### EXERCISE
Write out exactly the lines below that run from the one containing "from mathutils import" through the one containing "pose from metres", both included, with no other lines.

### PROVIDED MATERIAL
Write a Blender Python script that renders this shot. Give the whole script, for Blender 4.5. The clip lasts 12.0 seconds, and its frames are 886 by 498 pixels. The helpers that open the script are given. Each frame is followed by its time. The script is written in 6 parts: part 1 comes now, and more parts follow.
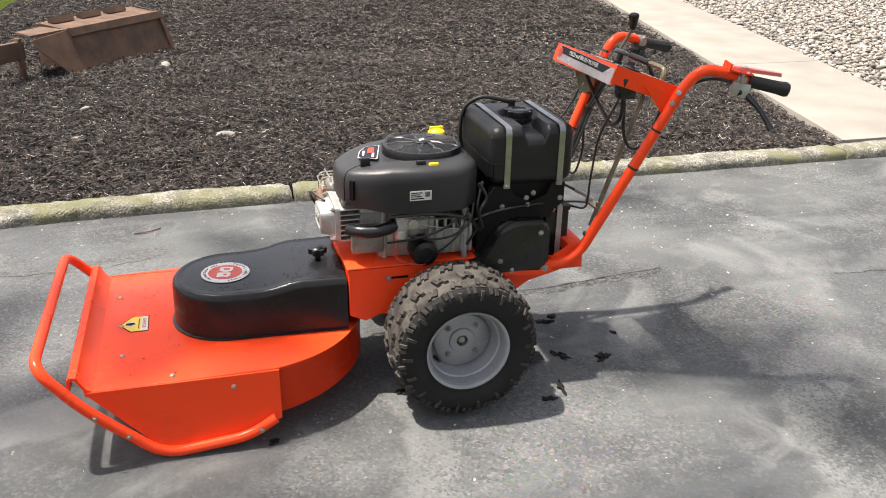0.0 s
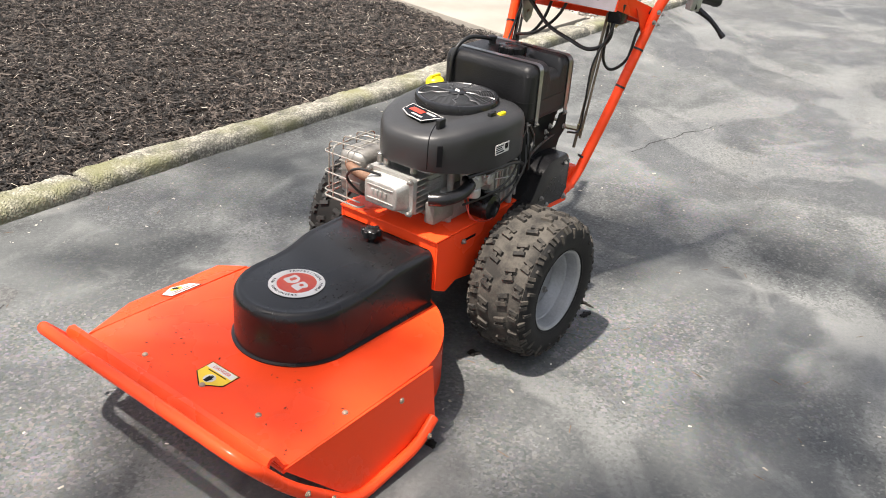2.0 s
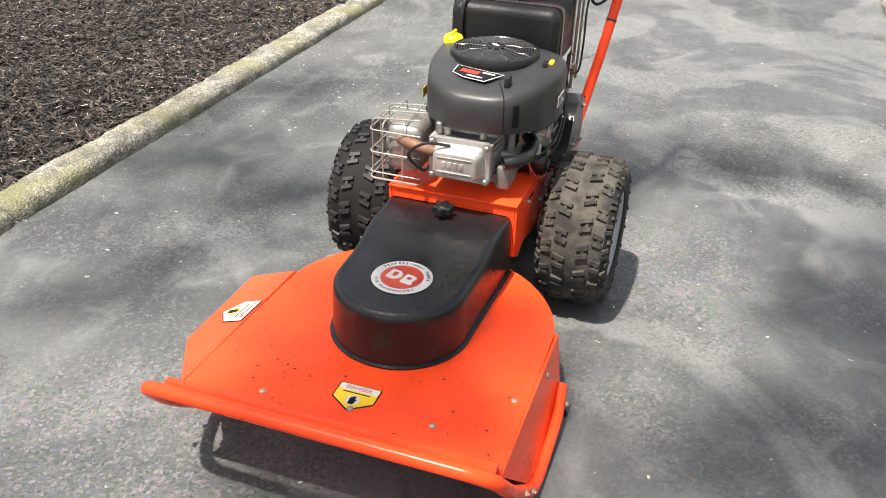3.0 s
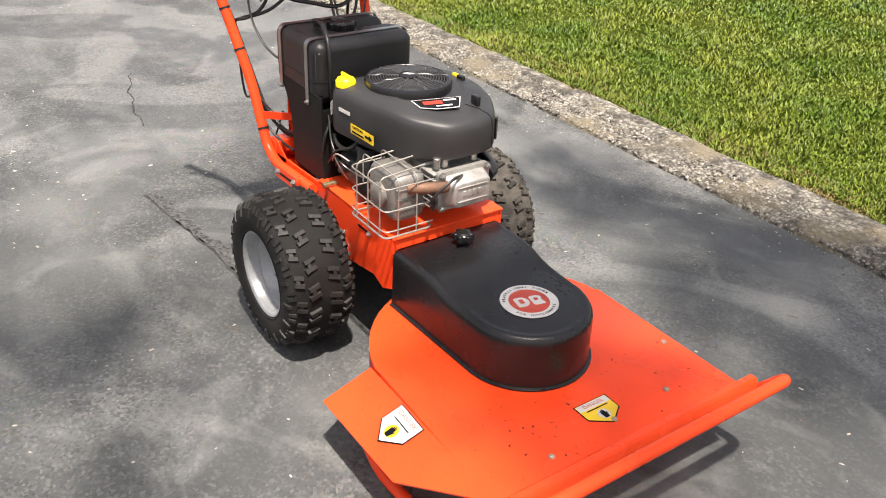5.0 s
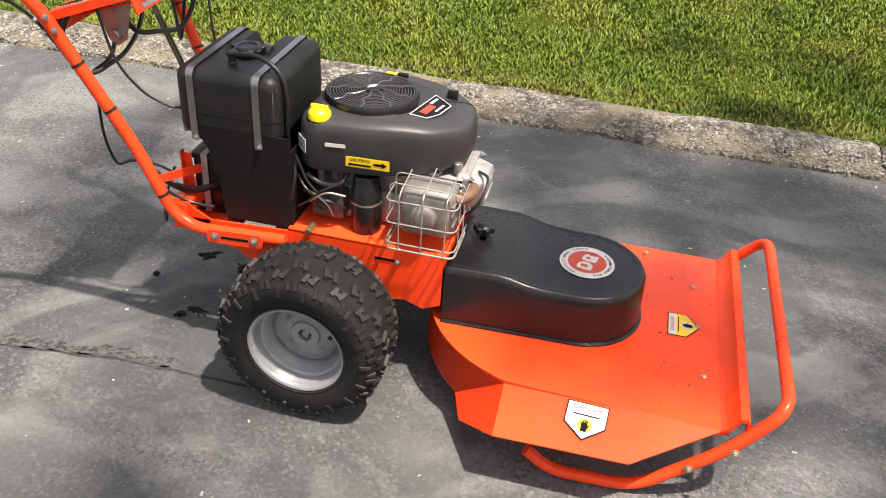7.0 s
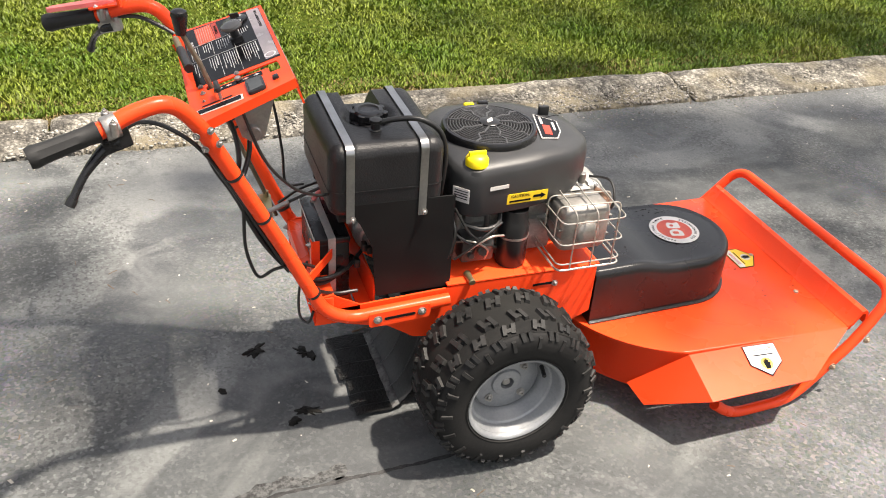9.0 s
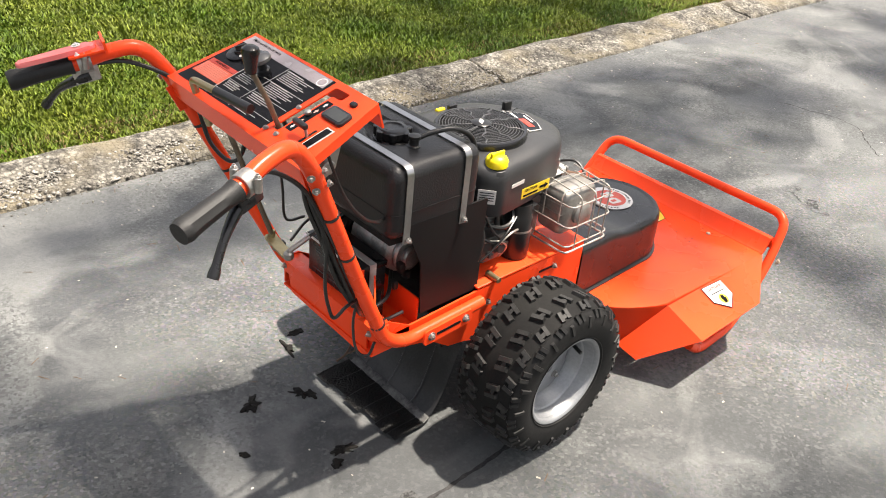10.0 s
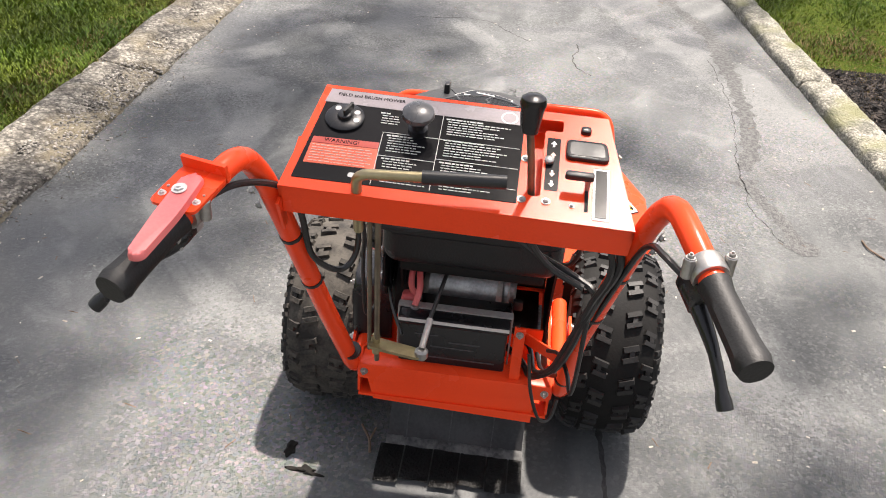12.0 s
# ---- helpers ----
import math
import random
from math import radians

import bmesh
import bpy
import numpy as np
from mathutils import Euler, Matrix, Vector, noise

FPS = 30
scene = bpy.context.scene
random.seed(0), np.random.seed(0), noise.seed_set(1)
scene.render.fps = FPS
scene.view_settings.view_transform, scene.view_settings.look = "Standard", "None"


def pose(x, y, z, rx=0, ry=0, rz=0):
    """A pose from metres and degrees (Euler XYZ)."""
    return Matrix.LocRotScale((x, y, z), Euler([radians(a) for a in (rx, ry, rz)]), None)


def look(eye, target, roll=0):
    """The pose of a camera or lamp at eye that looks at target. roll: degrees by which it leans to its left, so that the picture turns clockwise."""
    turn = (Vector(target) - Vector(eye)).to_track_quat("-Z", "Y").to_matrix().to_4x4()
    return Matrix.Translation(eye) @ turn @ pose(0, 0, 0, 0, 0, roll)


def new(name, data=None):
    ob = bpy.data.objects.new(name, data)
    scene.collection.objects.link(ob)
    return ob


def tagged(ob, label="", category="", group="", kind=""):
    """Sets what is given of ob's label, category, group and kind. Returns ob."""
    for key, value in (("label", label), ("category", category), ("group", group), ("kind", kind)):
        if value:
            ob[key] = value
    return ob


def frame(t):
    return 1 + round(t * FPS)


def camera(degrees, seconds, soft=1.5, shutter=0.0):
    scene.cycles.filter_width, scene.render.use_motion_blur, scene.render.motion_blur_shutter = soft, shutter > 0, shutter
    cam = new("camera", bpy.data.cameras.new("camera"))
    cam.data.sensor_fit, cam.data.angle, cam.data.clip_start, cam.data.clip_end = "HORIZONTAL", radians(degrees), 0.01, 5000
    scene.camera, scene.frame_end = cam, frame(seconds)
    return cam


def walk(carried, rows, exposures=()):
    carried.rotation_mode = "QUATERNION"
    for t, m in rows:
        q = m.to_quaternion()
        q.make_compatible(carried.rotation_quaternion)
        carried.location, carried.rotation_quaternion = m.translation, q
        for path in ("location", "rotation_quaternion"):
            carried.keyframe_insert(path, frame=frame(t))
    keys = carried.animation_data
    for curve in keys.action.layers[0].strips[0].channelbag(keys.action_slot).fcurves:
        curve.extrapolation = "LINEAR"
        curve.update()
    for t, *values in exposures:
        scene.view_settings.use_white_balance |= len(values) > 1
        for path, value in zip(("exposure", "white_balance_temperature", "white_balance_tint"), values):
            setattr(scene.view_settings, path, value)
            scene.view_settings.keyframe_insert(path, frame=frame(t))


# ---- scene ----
cam = camera(54.5, 12.0, soft=1.0)
PATH = [
    (0, (-0.612, -2.257, 1.348), (-0.107, -0.493, 0.553), 1.1),
    (0.5, (-0.942, -2.076, 1.358), (-0.142, -0.447, 0.517), 3.6),
    (1, (-1.345, -1.898, 1.393), (-0.325, -0.421, 0.511), 2.9),
    (1.5, (-1.586, -1.592, 1.352), (-0.388, -0.257, 0.469), 1.4),
    (2, (-1.804, -1.3, 1.35), (-0.368, -0.262, 0.423), 3.9),
    (2.5, (-2.019, -0.965, 1.337), (-0.476, -0.146, 0.363), 2.3),
    (3, (-2.045, -0.586, 1.311), (-0.407, -0.041, 0.301), 1.7),
    (3.2, (-2.051, -0.438, 1.337), (-0.388, -0.035, 0.302), 1.8),
    (4.8, (-1.85, 0.904, 1.333), (-0.35, 0.046, 0.326), 4.0),
    (5, (-1.783, 1.083, 1.373), (-0.376, 0.069, 0.377), 2.6),
    (5.5, (-1.515, 1.344, 1.382), (-0.354, 0.073, 0.365), 2.8),
    (6, (-1.18, 1.456, 1.404), (-0.313, 0.009, 0.329), 3.0),
    (6.5, (-0.879, 1.613, 1.428), (-0.305, 0.037, 0.338), 4.2),
    (7, (-0.604, 1.734, 1.481), (-0.267, 0.105, 0.371), 4.0),
    (7.2, (-0.484, 1.735, 1.465), (-0.251, 0.083, 0.361), 3.7),
    (8.8, (0.548, 1.676, 1.539), (0.005, 0.125, 0.399), 6.1),
    (9, (0.674, 1.603, 1.506), (0.077, 0.043, 0.405), 4.3),
    (9.5, (0.976, 1.422, 1.494), (0.138, -0.037, 0.414), 4.5),
    (10, (1.307, 1.225, 1.472), (0.102, 0.025, 0.42), 6.0),
    (10.5, (1.472, 0.932, 1.403), (0.061, -0.037, 0.368), 6.5),
    (11, (1.616, 0.597, 1.399), (0.087, -0.157, 0.353), 7.0),
    (11.5, (1.683, 0.275, 1.407), (-0.002, -0.068, 0.385), 3.7),
    (12, (1.521, 0.033, 1.365), (-0.156, -0.1, 0.284), 4.4),
]
EXPOSURES = [(0.0, 0.92, 6800, 13), (2.0, 0.99, 6800, 12), (3.2, 0.99, 6800, 11), (5.0, 0.86, 7000, 14), (7.0, 0.88, 7100, 15), (9.0, 1.10, 7100, 12), (10.5, 1.12, 7000, 12), (12.0, 1.08, 6900, 15)]
walk(cam, [(t, look(eye, target, roll)) for t, eye, target, roll in PATH], EXPOSURES)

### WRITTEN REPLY
from mathutils import Euler, Matrix, Vector, noise

FPS = 30
scene = bpy.context.scene
random.seed(0), np.random.seed(0), noise.seed_set(1)
scene.render.fps = FPS
scene.view_settings.view_transform, scene.view_settings.look = "Standard", "None"


def pose(x, y, z, rx=0, ry=0, rz=0):
    """A pose from metres and degrees (Euler XYZ)."""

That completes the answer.